The second category of problems associated with redaction is the inefficient blackening of the text of the document itself. Many tools are not about removing, but covering the relevant parts of the text. In no way does this affect the content itself, which is still there under the applied blackening – as a result, a simple tool for marking text and copying the content to another file is enough to know the hidden information. The same applies to other attempts to hide content, such as changing of the background color of the displayed text to black or changing the font color to white. The content will be invisible by eye, but all you need is a simple marking and the copy / paste command to get to know ineffectively hidden data.

What does blacking out (of text) in PDF documents look like?

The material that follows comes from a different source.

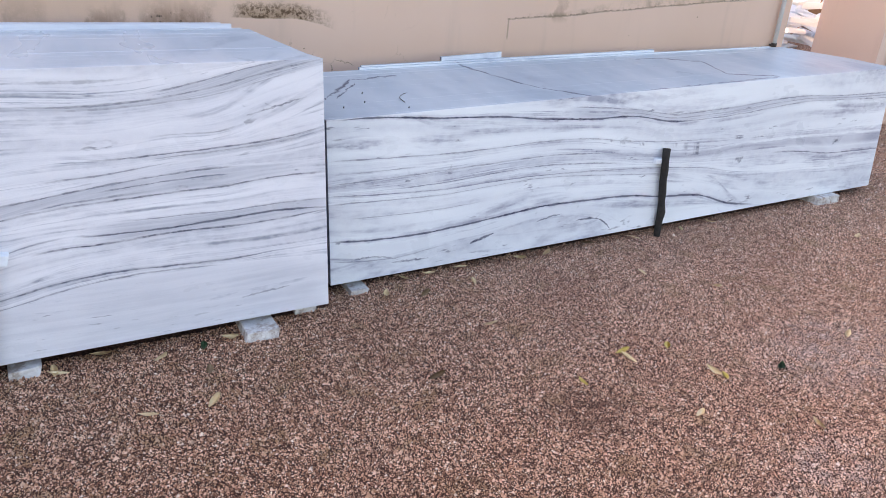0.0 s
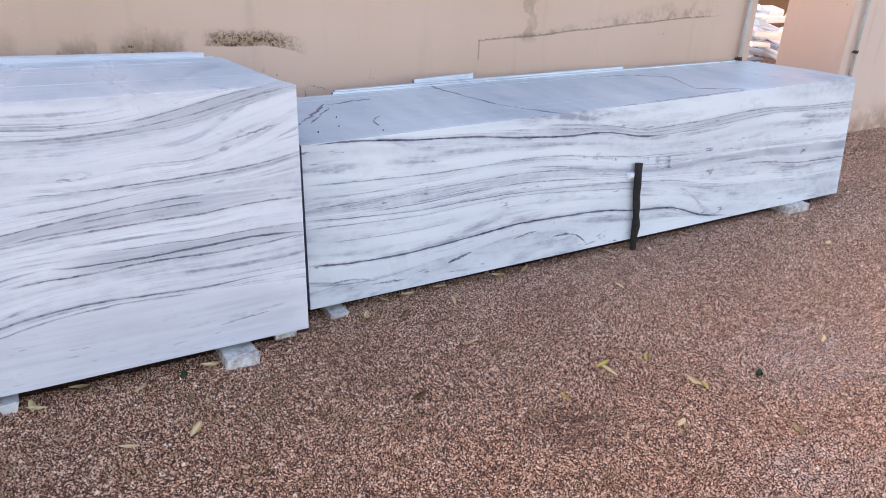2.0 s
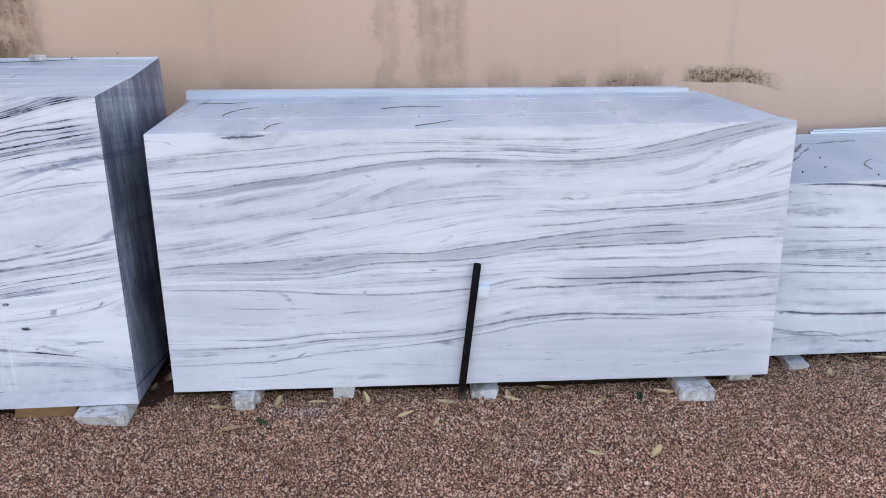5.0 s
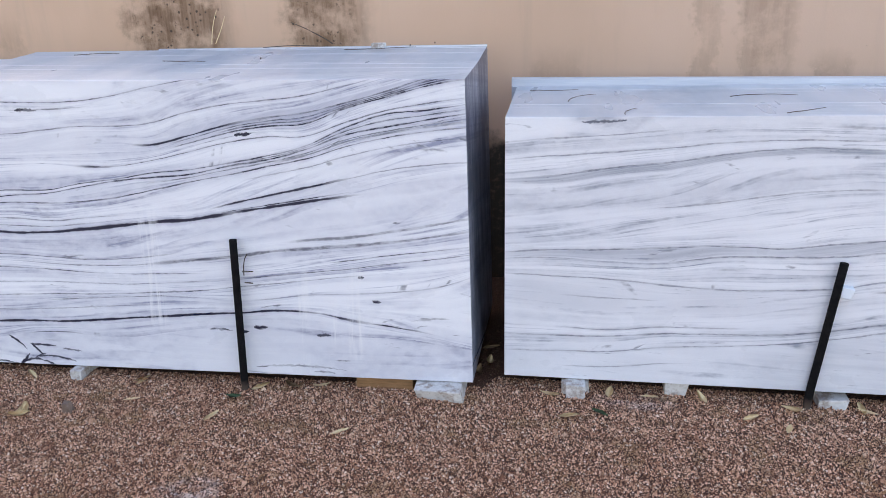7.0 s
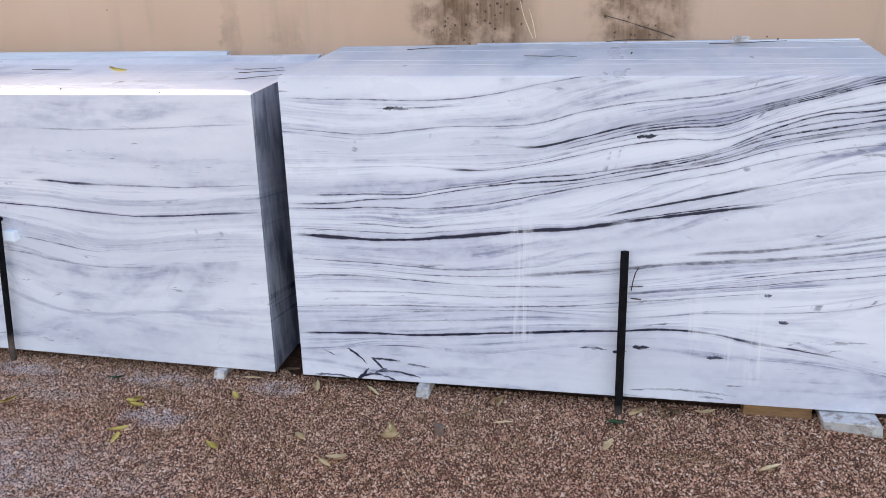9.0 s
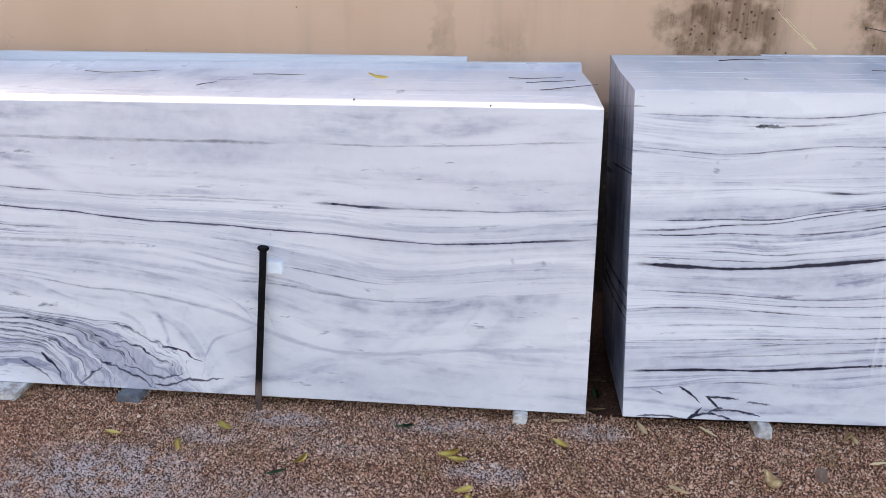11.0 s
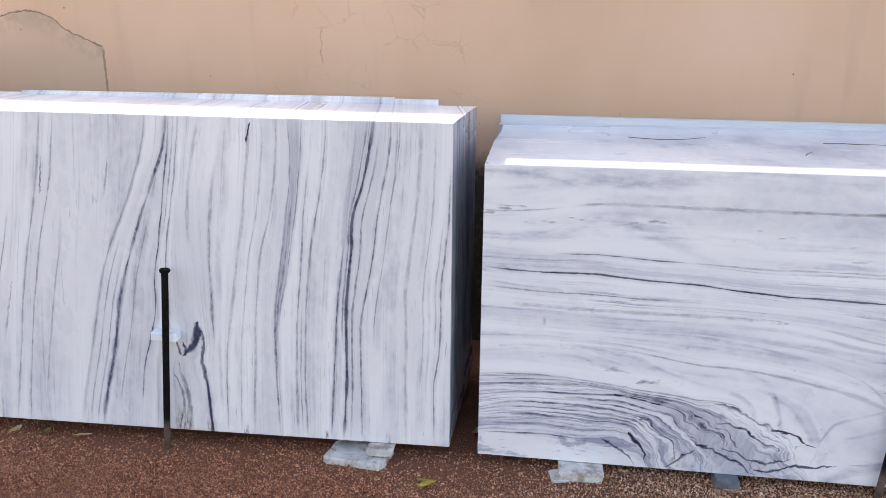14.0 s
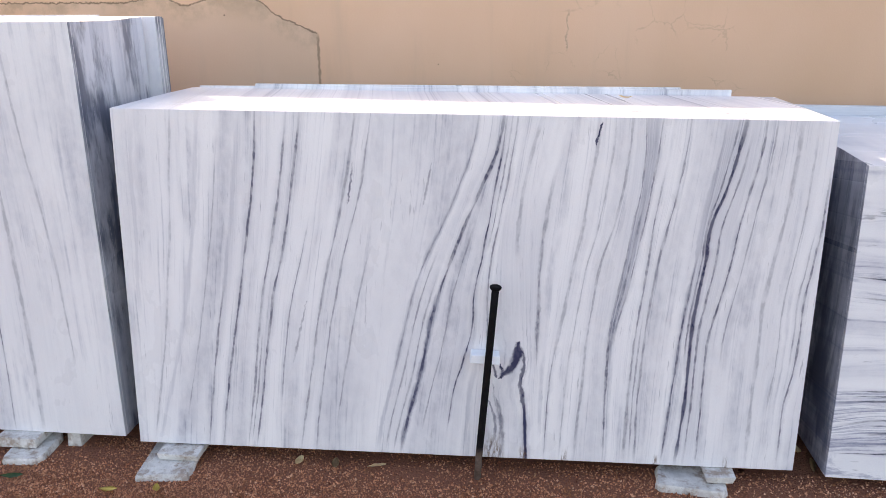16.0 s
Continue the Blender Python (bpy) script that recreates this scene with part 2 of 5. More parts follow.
    white = m.colours(m.noise(m.vec(m.mul(a, 1.2), m.mul(b, 3.0), seed + 8.0), 1.0, 3.0), ((0.3, (0.805 - 0.07 * cool, 0.80 - 0.03 * cool + green, 0.835)), (0.7, (0.90 - 0.07 * cool, 0.89 - 0.03 * cool + green, 0.91))))
    colour = m.mix(grey, white, tint)
    colour = m.mix(m.math("MINIMUM", m.mul(ink, bold), 1.0), colour, dark)
    for x, half, z0, z1 in lime:
        run = m.noise(m.vec(m.mul(p[0], 60.0), 0.0, m.mul(p[2], 4.0)), 1.0, 4.0, 0.65)
        mask = m.mul(m.math("SUBTRACT", 1.0, m.ramp(m.math("ABSOLUTE", m.math("SUBTRACT", p[0], x)), half * 0.5, half)), m.mul(m.ramp(p[2], z0, z0 + 0.1), m.ramp(p[2], z1 - 0.2, z1, 1.0, 0.0)))
        colour = m.mix(m.mul(mask, m.ramp(run, 0.42, 0.64, 0.0, 0.55)), colour, (0.88, 0.88, 0.89))
    for x, half, high in stains:
        run = m.noise(m.vec(m.mul(p[0], 130.0), 0.0, m.mul(p[2], 22.0)), 1.0, 4.0, 0.7)
        mask = m.mul(m.ramp(m.math("ABSOLUTE", m.math("SUBTRACT", p[0], x)), half * 0.3, half, 1.0, 0.0), m.ramp(p[2], 0.01, high, 1.0, 0.0))
        colour = m.mix(m.mul(mask, m.ramp(run, 0.42, 0.62, 0.0, 0.9)), colour, (0.16, 0.085, 0.045))
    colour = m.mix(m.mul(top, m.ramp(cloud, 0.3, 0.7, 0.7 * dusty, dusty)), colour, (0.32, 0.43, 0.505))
    if scrawl is not None:
        colour = m.mix(scrawl, colour, (0.05, 0.07, 0.13))
    # sawn ends: each slab its own tone, gap shade painted in, with grime
    colour = m.mix(m.mul(end, m.math("MULTIPLY_ADD", each, 0.3, 0.1 + 0.6 * end_shade)), colour, (0.33 - 0.26 * end_shade, 0.37 - 0.275 * end_shade, 0.46 - 0.28 * end_shade))
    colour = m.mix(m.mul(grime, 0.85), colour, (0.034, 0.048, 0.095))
    colour = m.mix(1.0, colour, m.colours(grain, ((0.3, (0.955, 0.955, 0.955)), (0.7, (1.0, 1.0, 1.0)))), "MULTIPLY")
    m.bump(m.add(m.mul(grain, 0.3), m.noise(m.coords(), 30.0, 3.0)), 0.06, 0.002)
    return m.done(colour, m.ramp(cloud, 0.3, 0.7, 0.26, 0.42), spec=0.45)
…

And this is not all. We know that in the case of blackening the text by covering the fragments with the black stripe, what we are doing is add another layer to the file. This means that even if we do not have access to the original file (e.g. it will be made available in the VDR system in read-only mode), it may happen that the mechanism for loading such a document may for a short time “display” to the user the content that was meant to be invisible. This may happen because we are dealing with many layers accumulated in one file – the system will load them from the “lowest” one (i.e. from the original content of the document) to ones located on top (i.e.later added elements, such as the black strip itself).

PDF anonymization - how to effectively black out documents?

It should be remembered that for effective blackening of relevant data in documents in a digital version, it is not necessary to just obscure the content, but to delete it. Until we are sure that the content has been removed, we cannot say that redaction can be considered successful.

Adobe Acrobat Pro DC (the paid version of the most popular PDF viewer) has a built-in feature for editing PDF content. With its help, after selecting the appropriate words, fragments of text or entire pages, the program will automatically remove this content from the document. After saving the file and re-opening it, we will no longer be able to reach the deleted content. In this way, the blackened file can be freely shared with third parties. Note, however, that there may still be additional information about the document in the properties of the document and it is worth deleting it too.

If we do not have Adobe Acrobat Pro DC and / or we have a smaller number of documents to redact, we can do it manually by exporting the document, e.g. to a jpg file. We should then open such a document (or in fact a graphic file) in a program that allows basic editing of this type of file (e.g. IrfanView, GIMP, and even Paint). Using the tool to cut out fragments of an image, edit the file appropriately (by selecting and cutting out / overlay fragments that contain sensitive data). The file thus modified is then saved in a graphic format or converted back to the original format. Files prepared in this way are also ready to be securely loaded into the Virtual Data Room system. We write more on how FORDATA VDR can become a company document repository in the article “What is an electronic document repository”.

Proper redaction of electronic documents can create difficulties. Therefore, before undertaking this task, we should first test the available solutions and make sure that they work flawlessly. After all, even the safest channel for exchanging documentation will not fulfill its role if the content of, for example, a PDF file containing confidential personal information protected by GDPR falls victim to a misplaced “black pen”.